Tyler's Site

Abstract

I have been wanting to learn more about coding and DevOps recently. While I am not currently very good at either right now, I certianly have the tools to learn more and improve. This led me to wanting to make a project that assists in creating and managing virtual machines (VMs) and containers on my home server that runs FreeBSD. While it is easy enough to SSH into the box and do anything that I need to, it would be nice to have a web interface that I can login to and manage things that way. It would be even nicer to have one click app deployments similar to what a VPS provider like Linode can do. So, let’s try to build one.

Ideas

Obviously this is not going to be a project that can be done, at least not for me, in one blog post. There is quite a bit of learning that I will need to do, and a few different kinds of problems that I will need to solve. That is on top of all the design and architect decisions that need to be made before actually creating it. I do have a few things in mind that I would like to work towards:

These goals feel rather ambitious right now, but this is more of a learning project than anything else. If I fail, hopefully I learned something. If I don’t fail, maybe I will have made something really cool.

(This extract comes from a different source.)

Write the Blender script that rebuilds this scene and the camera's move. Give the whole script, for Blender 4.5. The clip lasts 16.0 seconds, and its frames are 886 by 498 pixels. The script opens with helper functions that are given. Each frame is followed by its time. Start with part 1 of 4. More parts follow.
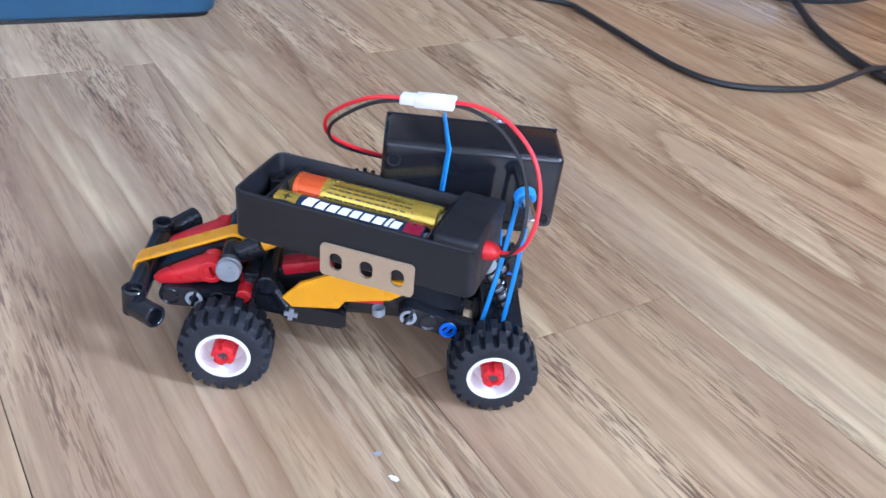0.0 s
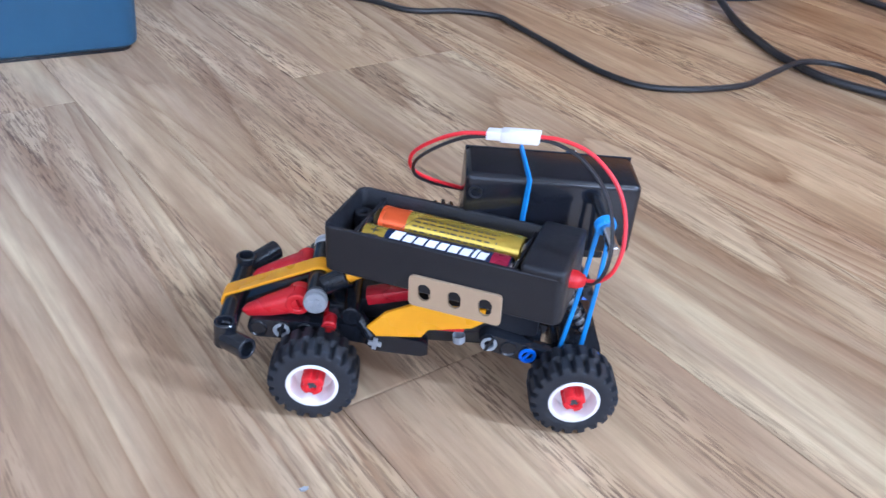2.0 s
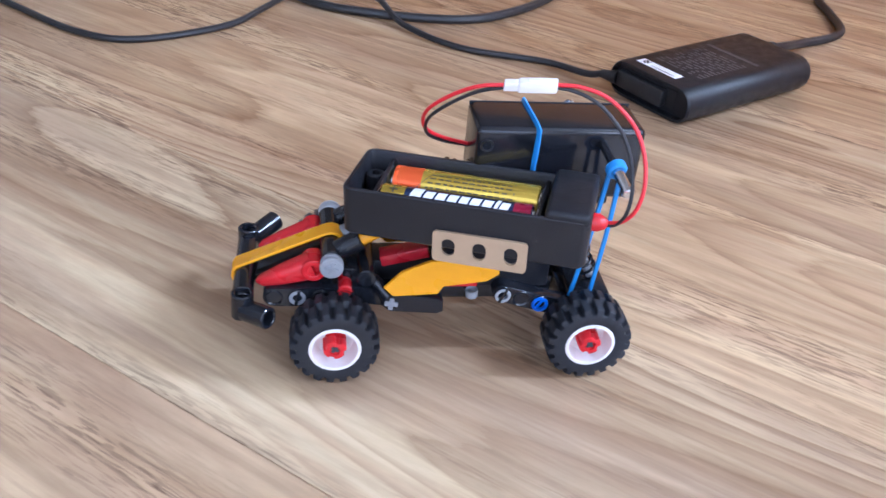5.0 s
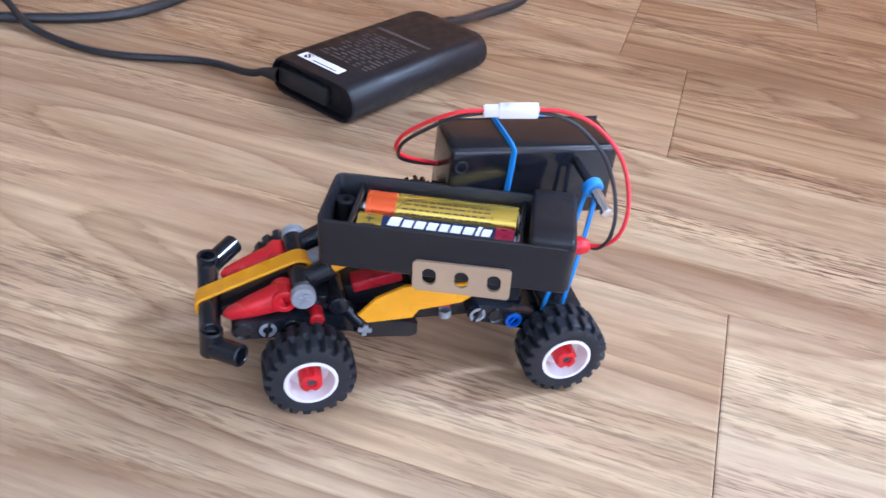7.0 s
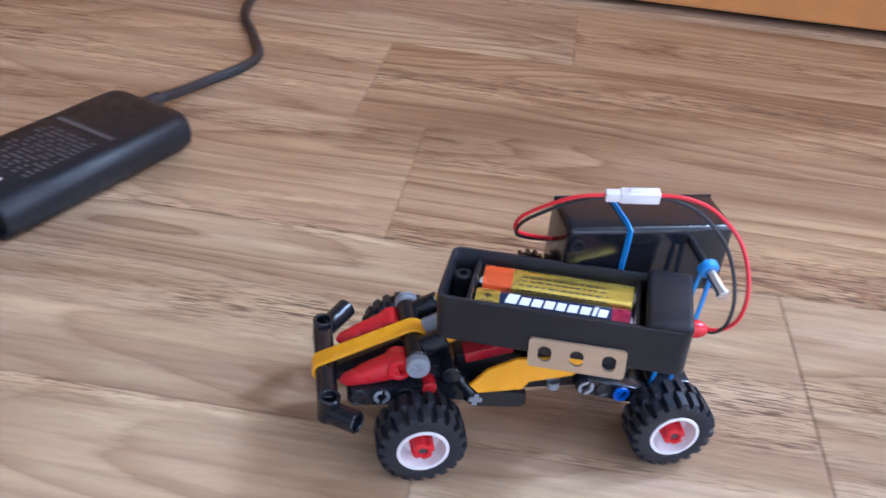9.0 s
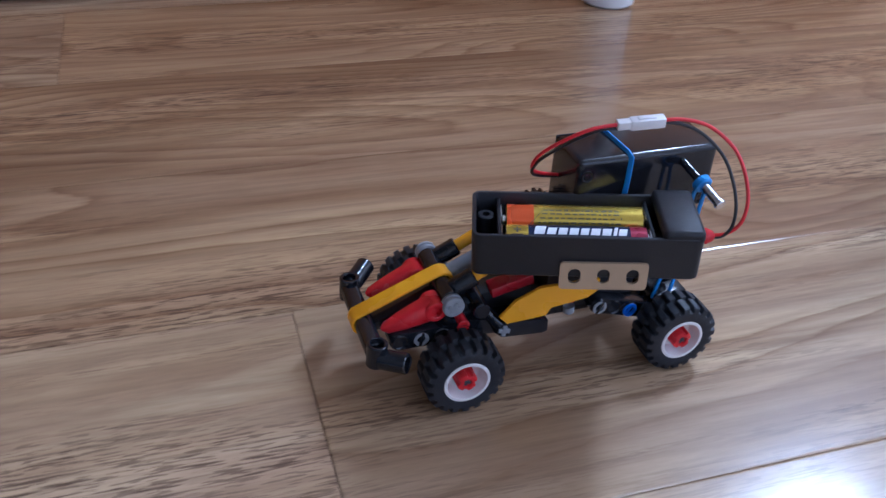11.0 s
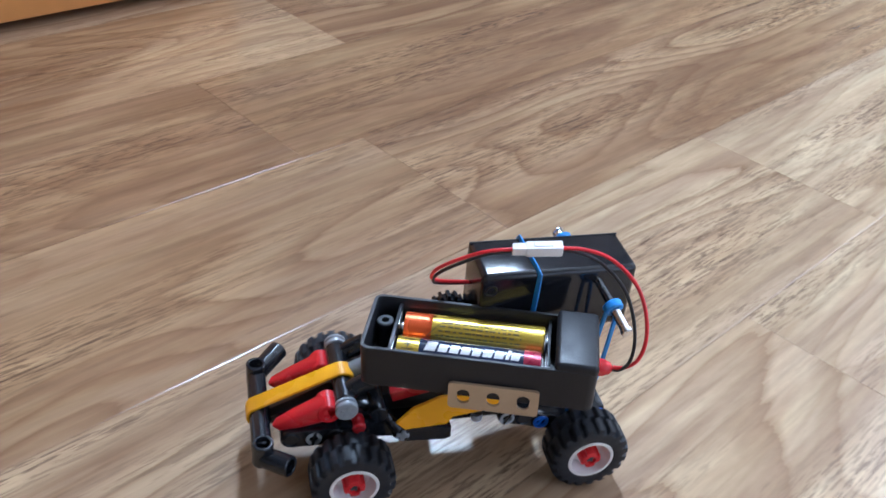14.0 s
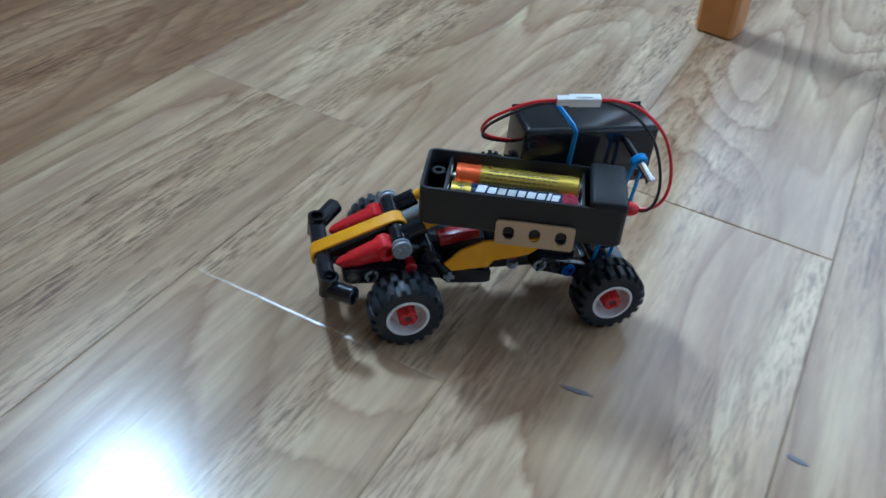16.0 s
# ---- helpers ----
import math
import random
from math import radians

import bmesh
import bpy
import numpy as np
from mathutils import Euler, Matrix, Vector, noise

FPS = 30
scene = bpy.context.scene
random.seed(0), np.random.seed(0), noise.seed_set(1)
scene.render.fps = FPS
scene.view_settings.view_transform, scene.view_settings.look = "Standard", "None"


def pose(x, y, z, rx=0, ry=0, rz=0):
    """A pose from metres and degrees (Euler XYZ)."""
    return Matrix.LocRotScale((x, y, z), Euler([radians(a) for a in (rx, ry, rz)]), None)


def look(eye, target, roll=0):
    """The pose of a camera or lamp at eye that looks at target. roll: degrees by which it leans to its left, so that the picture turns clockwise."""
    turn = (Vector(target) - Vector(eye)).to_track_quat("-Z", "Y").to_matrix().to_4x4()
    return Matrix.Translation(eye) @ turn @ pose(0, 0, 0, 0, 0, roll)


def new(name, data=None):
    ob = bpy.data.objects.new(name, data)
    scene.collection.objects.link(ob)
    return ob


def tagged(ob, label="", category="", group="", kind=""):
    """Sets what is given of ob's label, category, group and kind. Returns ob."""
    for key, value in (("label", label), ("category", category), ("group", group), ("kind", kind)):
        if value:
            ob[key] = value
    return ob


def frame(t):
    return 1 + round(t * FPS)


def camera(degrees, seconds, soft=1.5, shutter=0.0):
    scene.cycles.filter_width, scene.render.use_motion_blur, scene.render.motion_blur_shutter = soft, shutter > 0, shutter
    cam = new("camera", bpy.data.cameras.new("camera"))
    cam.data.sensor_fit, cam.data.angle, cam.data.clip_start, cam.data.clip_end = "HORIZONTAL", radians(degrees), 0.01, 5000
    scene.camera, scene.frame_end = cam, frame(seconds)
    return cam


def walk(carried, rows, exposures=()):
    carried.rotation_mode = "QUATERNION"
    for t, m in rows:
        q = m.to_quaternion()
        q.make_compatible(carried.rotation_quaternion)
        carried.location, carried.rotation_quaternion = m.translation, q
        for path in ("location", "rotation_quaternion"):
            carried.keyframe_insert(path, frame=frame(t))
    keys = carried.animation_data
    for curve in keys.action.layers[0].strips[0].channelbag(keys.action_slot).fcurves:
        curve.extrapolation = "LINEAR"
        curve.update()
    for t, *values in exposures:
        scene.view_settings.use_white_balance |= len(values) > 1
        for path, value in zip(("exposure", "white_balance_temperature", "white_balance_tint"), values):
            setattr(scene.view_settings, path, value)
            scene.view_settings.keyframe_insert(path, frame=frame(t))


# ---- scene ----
# rows of the camera
LENS = 52.38
PATH = [
    (0.0, look((-0.0003, -0.2604, 0.2113), (0.0239, -0.0106, 0.0469), 8.39)),
    (0.5, look((-0.0081, -0.2702, 0.2121), (0.0325, -0.0200, 0.0516), 8.94)),
    (1.0, look((-0.0061, -0.2645, 0.2174), (0.0331, -0.0141, 0.0569), 7.98)),
    (1.5, look((-0.0002, -0.2626, 0.2158), (0.0367, -0.0110, 0.0567), 6.75)),
    (2.0, look((0.0161, -0.2580, 0.2171), (0.0512, -0.0070, 0.0566), 5.90)),
    (2.5, look((0.0550, -0.2581, 0.2145), (0.1017, -0.0084, 0.0551), 5.67)),
    (3.0, look((0.0869, -0.2254, 0.2190), (0.1662, 0.0166, 0.0604), 6.93)),
    (3.5, look((0.1014, -0.2322, 0.2121), (0.2047, -0.0004, 0.0522), 5.75)),
    (3.7, look((0.1027, -0.2446, 0.2054), (0.2122, -0.0161, 0.0446), 5.36)),
    (5.8, look((0.1952, -0.2682, 0.2133), (0.3348, -0.0648, 0.0426), 6.24)),
    (6.0, look((0.2104, -0.2646, 0.2122), (0.3626, -0.0712, 0.0406), 6.54)),
    (6.5, look((0.2378, -0.2625, 0.2178), (0.4059, -0.0844, 0.0445), 6.54)),
    (7.0, look((0.2289, -0.2502, 0.2218), (0.4024, -0.0770, 0.0489), 7.05)),
    (7.5, look((0.2411, -0.2515, 0.2236), (0.4097, -0.0752, 0.0490), 5.70)),
    (8.0, look((0.2853, -0.2571, 0.2218), (0.4619, -0.0859, 0.0500), 5.07)),
    (8.5, look((0.3109, -0.2446, 0.2319), (0.4987, -0.0830, 0.0629), 5.46)),
    (9.0, look((0.3365, -0.2659, 0.2355), (0.5368, -0.1170, 0.0691), 5.50)),
    (9.5, look((0.3578, -0.2994, 0.2320), (0.5770, -0.1770, 0.0678), 6.20)),
    (9.7, look((0.3608, -0.3002, 0.2306), (0.5820, -0.1805, 0.0671), 6.03)),
    (11.8, look((0.4699, -0.3304, 0.2381), (0.7152, -0.3215, 0.0655), 2.90)),
    (12.0, look((0.4737, -0.3397, 0.2370), (0.7194, -0.3363, 0.0649), 3.11)),
    (12.5, look((0.4901, -0.3905, 0.2369), (0.7349, -0.4033, 0.0640), 4.14)),
    (13.0, look((0.5192, -0.4376, 0.2445), (0.7615, -0.4723, 0.0711), 5.00)),
    (13.5, look((0.5845, -0.5095, 0.2474), (0.8263, -0.5575, 0.0764), 5.27)),
    (14.0, look((0.6372, -0.5757, 0.2649), (0.8755, -0.6389, 0.0940), 5.47)),
    (14.5, look((0.6380, -0.5969, 0.2466), (0.8666, -0.6727, 0.0678), 5.20)),
    (15.0, look((0.6397, -0.6306, 0.2497), (0.8582, -0.7281, 0.0687), 6.06)),
    (15.5, look((0.6320, -0.6763, 0.2484), (0.8409, -0.7924, 0.0671), 6.42)),
    (16.0, look((0.6317, -0.7243, 0.2569), (0.8251, -0.8628, 0.0740), 7.52)),
]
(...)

Setting Up Dev Environment

Before I really get started trying to do any coding, I need to get an environment set up to work in. Since I am targeting for FreeBSD, I will need a FreeBSD box to test in. So I will be setting up a FreeBSD 13.2 VM with nested virtualization enabled. Enabliing nested virtualization is pretty easy to get working, assuming your hardware supports it:

# For intel processors
# Unloads KVM kernel module
$ sudo modprobe -r kvm_intel
# and re-loads it with nested virtualization enabled
$ sudo modprobe kvm_intel nested=1
# For AMD processors
# Unloads KVM kernel module
$ sudo modprobe -r kvm_amd
# and re-loads it with nested virtualization enabled
$ sudo modprobe kvm_amd nested=1

This change can be made permanet by editing /etc/modeprobe.d/kvm.conf. Just add either options kvm_intel nested=1 on Intel systems, or options kvm_amd nested=1 on AMD systems.

From there, just install FreeBSD 13.2 as normal and start hacking away on the project. I will be giving updates on the project as enough interesting stuff to write about comes up.